BACO International 2018 has some truly astonishing speakers, but perhaps none more astonishing than Hugh Montgomery. His friend and colleague David Howard chatted with him about some of his diverse interests.
Prof Hugh Montgomery.
Prof Hugh Montgomery will be giving the first of the keynote lectures at BACO 2018 with the fascinating title of ‘Lessons learnt for medicine and science from research in extreme environments’. Hugh is absolutely qualified to present this topic as his enormous research output covering the environment, extreme altitude, sport, exercise and health clearly shows. In addition he has had no less than 80 affiliations and appointments related to these topics, notably being a Fellow of the Royal Geographical Society and a member of their Medical Cell and Expert Advisory Panel. He is a research director of the Xtreme-Everest Medical Research Team and Senior Co-Editor of the journal, Extreme Physiology. He also founded the UCL MSc course in Climate Change and Health. Those of you who have heard his many contributions on radio and television (notably Desert Island Discs in 2014, the height of fame!) will know about his ultrathon running, mountaineering, naked sky diving (for charity!) and diving achievements. He was intimately involved with the raising of the Mary Rose and holds the world underwater record for piano playing!

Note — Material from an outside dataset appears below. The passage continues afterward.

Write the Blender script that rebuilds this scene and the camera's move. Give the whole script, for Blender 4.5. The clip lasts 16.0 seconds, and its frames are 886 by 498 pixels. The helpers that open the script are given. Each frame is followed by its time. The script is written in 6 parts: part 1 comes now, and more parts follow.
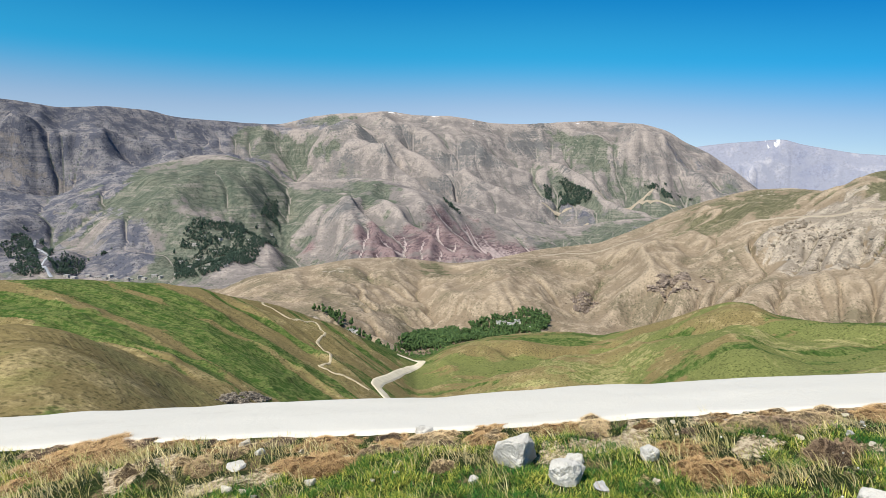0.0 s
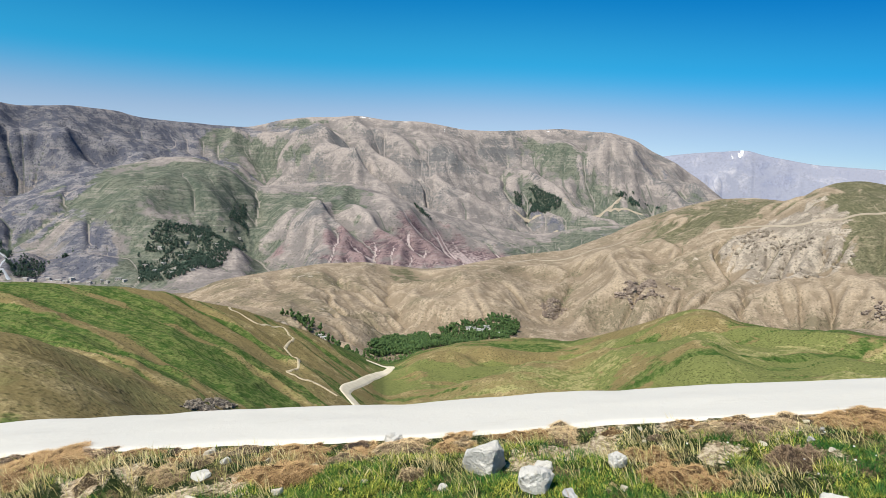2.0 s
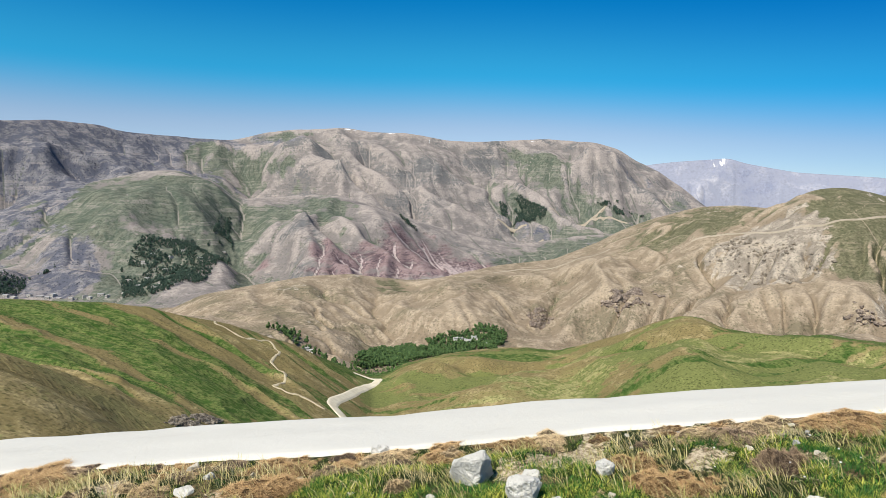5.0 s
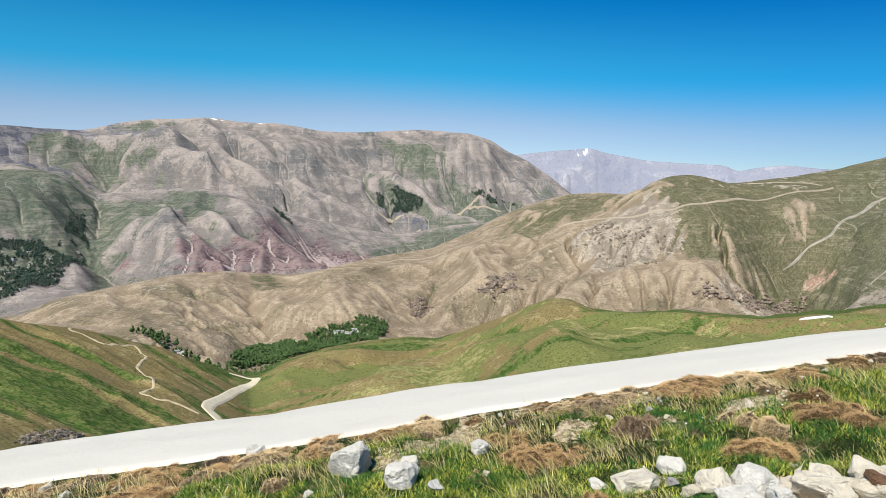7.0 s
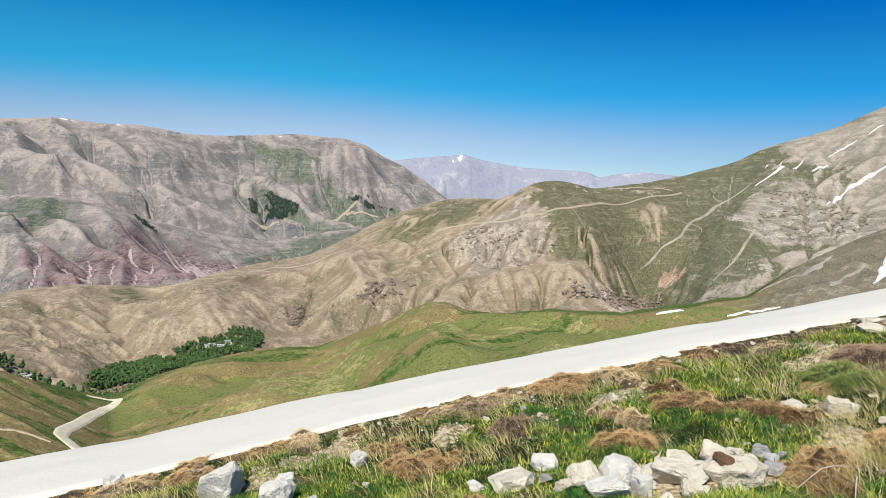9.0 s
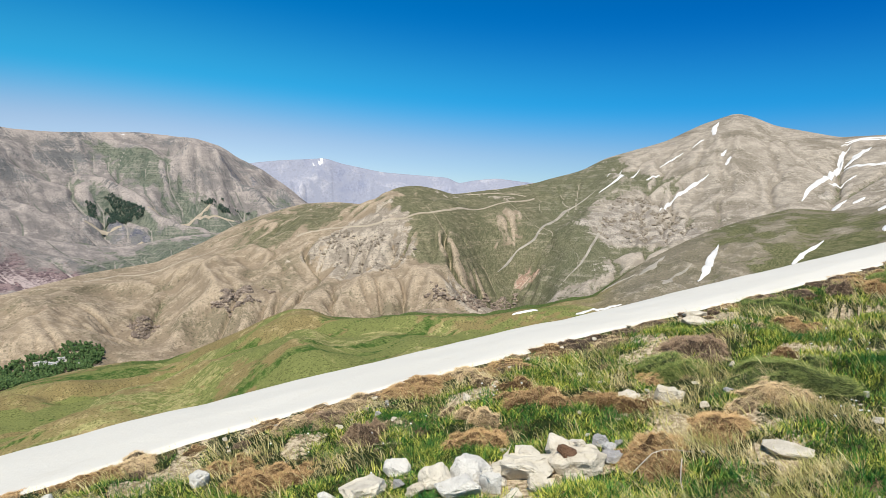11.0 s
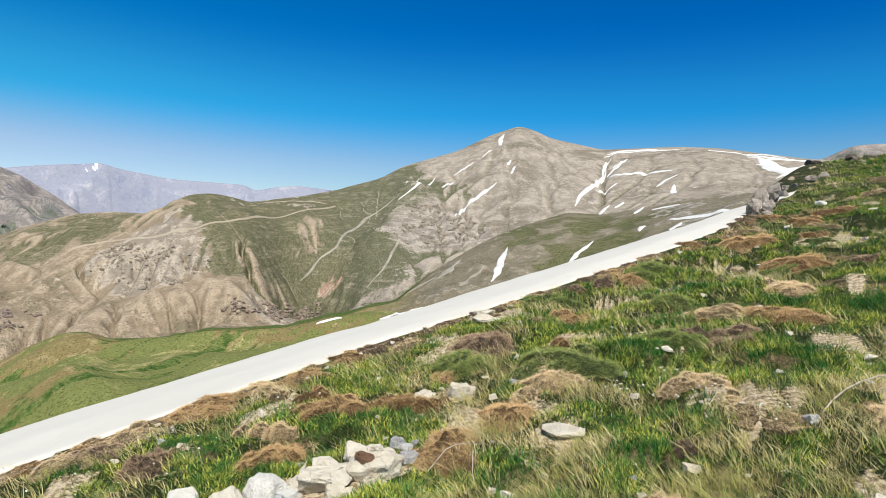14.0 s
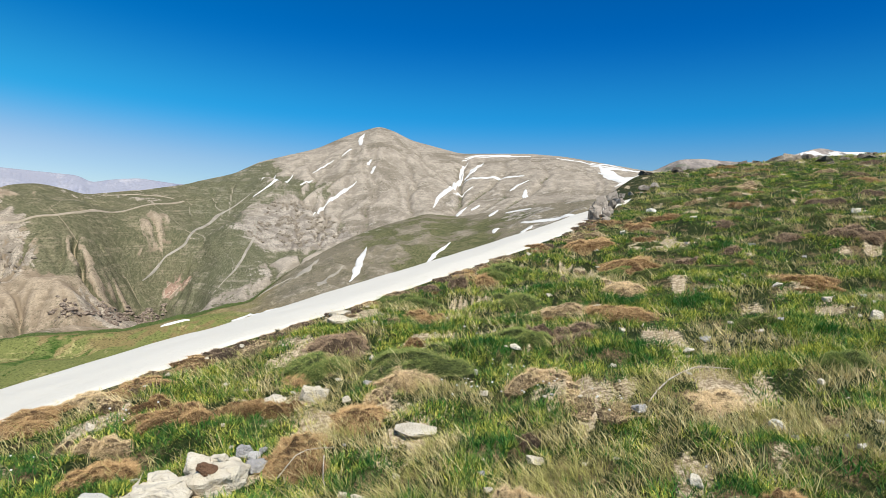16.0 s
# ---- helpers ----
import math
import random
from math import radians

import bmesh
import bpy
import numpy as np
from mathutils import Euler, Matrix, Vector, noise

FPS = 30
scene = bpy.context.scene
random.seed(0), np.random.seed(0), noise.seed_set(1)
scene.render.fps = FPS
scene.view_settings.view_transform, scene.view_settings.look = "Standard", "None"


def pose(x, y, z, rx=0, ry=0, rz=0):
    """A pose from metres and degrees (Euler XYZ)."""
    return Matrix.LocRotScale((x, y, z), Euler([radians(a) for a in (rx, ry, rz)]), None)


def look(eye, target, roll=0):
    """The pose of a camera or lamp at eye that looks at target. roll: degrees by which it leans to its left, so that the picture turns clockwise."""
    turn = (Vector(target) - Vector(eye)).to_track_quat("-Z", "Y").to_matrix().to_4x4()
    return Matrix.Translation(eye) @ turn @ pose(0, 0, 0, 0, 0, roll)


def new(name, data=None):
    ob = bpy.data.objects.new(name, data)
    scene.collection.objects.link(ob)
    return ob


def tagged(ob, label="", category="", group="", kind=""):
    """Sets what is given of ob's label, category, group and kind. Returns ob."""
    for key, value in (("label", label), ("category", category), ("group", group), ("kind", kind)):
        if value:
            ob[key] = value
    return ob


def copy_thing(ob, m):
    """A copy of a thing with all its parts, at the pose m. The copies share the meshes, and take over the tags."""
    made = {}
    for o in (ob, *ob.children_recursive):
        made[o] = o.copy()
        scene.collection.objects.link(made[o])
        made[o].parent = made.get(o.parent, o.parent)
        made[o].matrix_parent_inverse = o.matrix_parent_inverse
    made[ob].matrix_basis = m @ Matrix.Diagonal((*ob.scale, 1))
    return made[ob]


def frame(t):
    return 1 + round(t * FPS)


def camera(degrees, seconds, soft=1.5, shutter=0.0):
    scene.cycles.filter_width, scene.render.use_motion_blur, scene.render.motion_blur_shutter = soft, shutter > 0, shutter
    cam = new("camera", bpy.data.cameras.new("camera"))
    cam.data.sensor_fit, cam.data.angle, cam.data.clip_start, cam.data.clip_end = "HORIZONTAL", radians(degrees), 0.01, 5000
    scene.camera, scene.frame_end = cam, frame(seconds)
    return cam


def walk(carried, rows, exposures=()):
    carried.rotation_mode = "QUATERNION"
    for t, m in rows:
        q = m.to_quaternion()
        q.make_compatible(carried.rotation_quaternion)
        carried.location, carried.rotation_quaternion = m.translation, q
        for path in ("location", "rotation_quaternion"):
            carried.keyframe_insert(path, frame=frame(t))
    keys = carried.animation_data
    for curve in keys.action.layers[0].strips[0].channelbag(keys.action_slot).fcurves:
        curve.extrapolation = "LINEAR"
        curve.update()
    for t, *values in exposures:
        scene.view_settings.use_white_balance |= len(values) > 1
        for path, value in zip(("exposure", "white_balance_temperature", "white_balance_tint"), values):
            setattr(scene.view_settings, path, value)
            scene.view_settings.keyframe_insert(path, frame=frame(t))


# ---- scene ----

EYE = 1.6    # height of the eye over the grass
cam = camera(68.82, 16.0, 0.8)
walk(cam, [
    (0, pose(-0.000, -0.000, 1.600, 84.97, -0.09, 0.00)),
    (0.5, pose(0.001, -0.001, 1.600, 84.85, -0.58, -1.24)),
    (1, pose(-0.004, 0.002, 1.604, 85.51, -0.50, -1.66)),
    (1.5, pose(-0.008, 0.006, 1.606, 85.45, -0.82, -1.43)),
    (2, pose(-0.006, 0.008, 1.608, 85.49, -0.82, -2.57)),
    (2.5, pose(-0.011, 0.008, 1.609, 85.99, -0.58, -2.30)),
    (3, pose(-0.007, 0.008, 1.606, 85.99, -0.36, -1.79)),
    (5.5, pose(0.010, 0.024, 1.593, 86.52, -0.08, -4.94)),
    (6, pose(0.014, 0.025, 1.595, 86.48, 0.10, -6.60)),
    (6.5, pose(0.030, 0.014, 1.591, 86.54, 0.65, -10.10)),
    (7, pose(0.046, -0.002, 1.593, 85.58, 0.88, -14.69)),
    (7.5, pose(0.053, 0.011, 1.592, 85.29, 0.94, -17.76)),
    (8, pose(0.067, 0.012, 1.597, 85.65, 1.08, -19.96)),
    (8.5, pose(0.067, 0.022, 1.598, 85.90, 0.77, -22.79)),
    (9, pose(0.074, 0.023, 1.601, 85.87, 1.16, -25.49)),
    (11.5, pose(0.194, 0.060, 1.578, 86.19, 0.76, -40.97)),
    (12, pose(0.206, 0.056, 1.577, 86.24, 0.97, -44.13)),
    (12.5, pose(0.218, 0.055, 1.575, 86.19, 1.13, -46.93)),
    (13, pose(0.227, 0.050, 1.576, 86.29, 0.97, -50.51)),
    (13.5, pose(0.232, 0.046, 1.576, 86.11, 0.95, -52.85)),
    (14, pose(0.242, 0.039, 1.572, 86.36, 1.42, -55.11)),
    (14.5, pose(0.252, 0.036, 1.573, 86.61, 1.20, -56.90)),
    (15, pose(0.264, 0.032, 1.571, 86.72, 1.13, -61.26)),
    (15.5, pose(0.266, 0.028, 1.571, 86.45, 0.05, -64.59)),
    (16, pose(0.276, 0.028, 1.574, 86.21, -0.04, -67.47)),
])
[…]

I asked Hugh about the people and circumstances which have brought him to this point in his illustrious career but typical of Hugh we began our interview discussing the merits of Grumpy Mule coffee! Hugh grew up in Devon and has fond memories of his childhood. He clearly remembers going to the hospital with his father on numerous occasions, even as a very young child. His father was a consultant paediatrician who essentially was on call all the time (a one-in-one rota) throughout Hugh’s early childhood. If Hugh’s mother was busy, then the children went with Dad to the hospital. His father clearly was an inspiration to Hugh in many ways, not least of all in having a very strong work ethic and definite principles with regard to his patients and life in general.
Hugh clearly learnt these lessons in full and has had a glittering career with a huge list of prizes gained at school (Plymouth College), Middlesex Medical School, and during his postgraduate training. The awards cover not only his clinical excellence but his renowned research efforts and continue to this day. His CV would make a book! For those of us who know him well, he’s one of the great polymaths of his generation with a huge interest in a great width of things, both within and outside of medicine.
We then discussed what motivated him towards a career in intensive care medicine. His initial stimulation was from his biology master at school, Mr Clifton, who had a particular interest in physiology which he taught preferentially to the A-level biology students rather than the botanical aspects of the curriculum! In his usual disarming manner Hugh described choosing Middlesex Medical School because when he went there for interview he noticed that they took an exceptional amount of time off to undertake the Christmas show each year and somebody kindly bought him a beer in the bar. Excellent solid academic reasons for choosing a medical school! He was however, fortunate to be taught physiology by the brilliant Eric Neil and undertook one of the early intercollated BScs in Physiology, gaining a First Class honours, of course!
“The way that Hugh encourages young doctors to follow what they are interested in, rather than any particular career pathway is extremely refreshing.”
Hugh’s interest in cardiovascular and respiratory physiology proved subsequently to be very useful when working as a house doctor for the famous Middlesex Hospital cardiologist, Howard Swanson. Hugh remembers being particularly adept at the diagnosis of heart murmurs (something which the mere mortals amongst us found difficult).
He was thinking of a career in cardiology but his subsequent rotation at the Hammersmith Hospital involved time in intensive care and further mentors like Colin Dollery (Hammersmith) and Ron Bradley at St Thomas’s provided the impetus for a career in intensive care.
I asked him what particular attribute had made him into the extremely competent and well-known senior academic that he is today. Interestingly Hugh felt that his most useful attribute is also the one for which he is so often criticised – and that is that he is rarely focused on one subject at a time being interested in a great many things simultaneously, both in research and clinical medicine. In these days of big projects and big project grants, his interest in many things is not always felt to be the way to go. On the other hand the tremendous variety of projects that he has engaged himself and his scientific and junior doctor colleagues with has been greatly to their benefit. Certainly his work with the Xtreme Everest medical team is a wonderful example of this and something which I’ve no doubt he will cover in his lecture.
Knowing Hugh, as I do, I asked him about his managerial and administration roles. We both laughed considerably when he was describing his lack of administrative and managerial skills in the conventional sense, but I know that his great enthusiasm is hugely appreciated by the members of his team and he is highly organised when it comes to research and clinical matters. His curiosity is a great driving force for our research. The way that Hugh encourages young doctors to follow what they are interested in, rather than any particular career pathway is extremely refreshing.
I asked him if there are any key lessons that he had learnt and would advise young doctors to follow. He quickly replied that it was important to avoid negative people like the plague! I was not surprised to hear this because Hugh’s entire attitude is one of ‘can do’ and this clearly has made him the tremendous doctor, researcher and scientist that he is.